Foreigners engage in the processes of placating, challenging and affirming in many different ways. Some engage in all three processes, others only one or perhaps two. Whatever the case, various factors can be identified that enable prediction of the type of coping process(es) that individuals may employ as they seek to enhance their security.

This book contributes to three areas of research. First, it adds to the small but growing body of work relating to living as a foreigner in Japan. Second, it contributes to research in the area of ethnic relations, especially work that focuses on interaction. And finally, it adds to the formal theoretical literature on stigma and its management.

It is important to note at this point that the following book deals with foreigners and half-Japanese who have immersed themselves in the Japanese language and culture (i.e.; long-term foreign and half-Japanese residents who speak and write the Japanese language at near native level). This study does not refer to short-term foreigners who have not immersed themselves into the language or culture (i.e.; tourists, working holiday, short term English teacher's, entertainers, ex-pats, etc.). Although not discussed in detail in this study, the aforementioned short-term non-Japanese/foreign residents do play a vital role in the difficulties immersed foreigners encumber while attempting to assimilate into the Japanese society due mainly to their very presence in Japan reinforcing many stereotypical idea's and beliefs the Japanese have towards foreigners.

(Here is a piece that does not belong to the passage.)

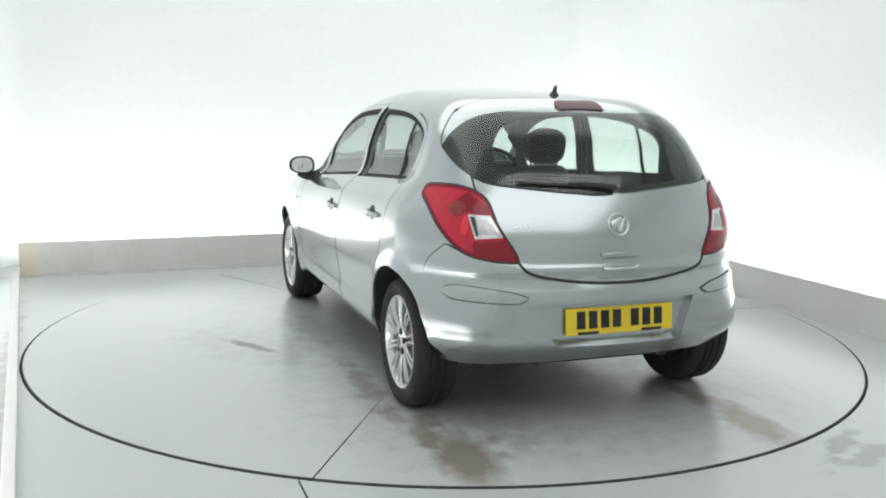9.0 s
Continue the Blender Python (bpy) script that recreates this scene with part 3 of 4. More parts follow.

I hope you can gain some knowledge about being a foreigner in Japan by reading this book. If nothing else, if you are a foreigner living in Japan, I hope it makes you stop a moment to contemplate your place in Japan, and if you are Japanese, I hope it makes you wake up to the realization that it is not all roses for foreigners attempting to make Japan their new adopted country. My real ambition in writing this book is the hope that the knowledge gained by those who read it will help make Japan a better country for Japanese and foreigners alike.